The same principle applies to consulting engagements. A consulting firm supporting portfolio recovery should not only report that resources are constrained. It should show which constraint affects which measure, which value is at risk, which sponsor must decide, and which project sequence would reduce pressure without weakening the strategic objective.
A practical review should also compare planned effort with actual effort. When effort patterns are visible, leaders can identify recurring overload, unrealistic planning assumptions, and projects that consume capacity without producing enough value. This gives the PMO a better basis for the next portfolio decision.
FAQs
Q: How does resource planning software improve project portfolio control?
It helps leaders see capacity demand, role constraints, skill gaps, and resource conflicts across many projects. This makes it easier to prioritize the right work and escalate bottlenecks before they damage delivery.

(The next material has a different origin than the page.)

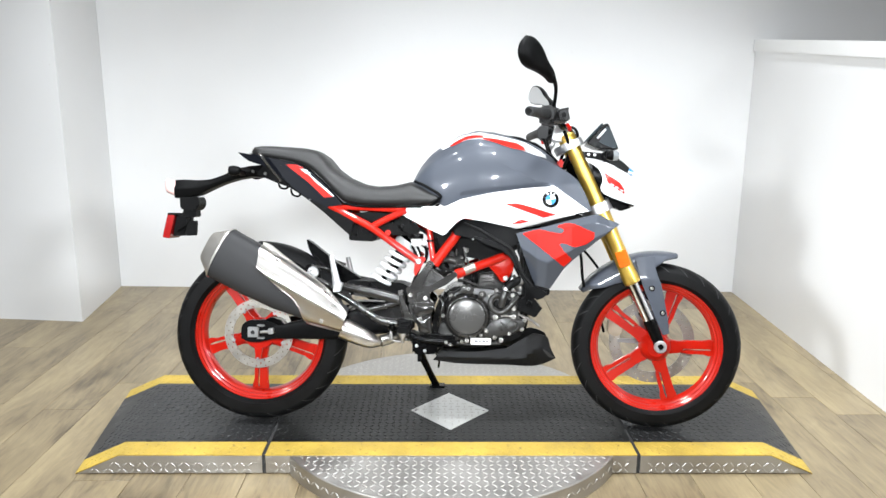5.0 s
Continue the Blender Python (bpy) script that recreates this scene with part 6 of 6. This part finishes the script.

Q: Why is resource planning more than scheduling?
In a portfolio, resource allocation decides which strategic initiatives get attention and which ones wait. It affects milestones, budgets, approvals, dependencies, and expected business value.
Q: How does Cataligent support resource planning through CAT4?
Cataligent helps configure CAT4 so resource planning can connect with portfolios, projects, measures, milestones, risks, and financial tracking. CAT4 also supports responsibilities, availability, task views, timecard tracking, dashboards, and management reporting.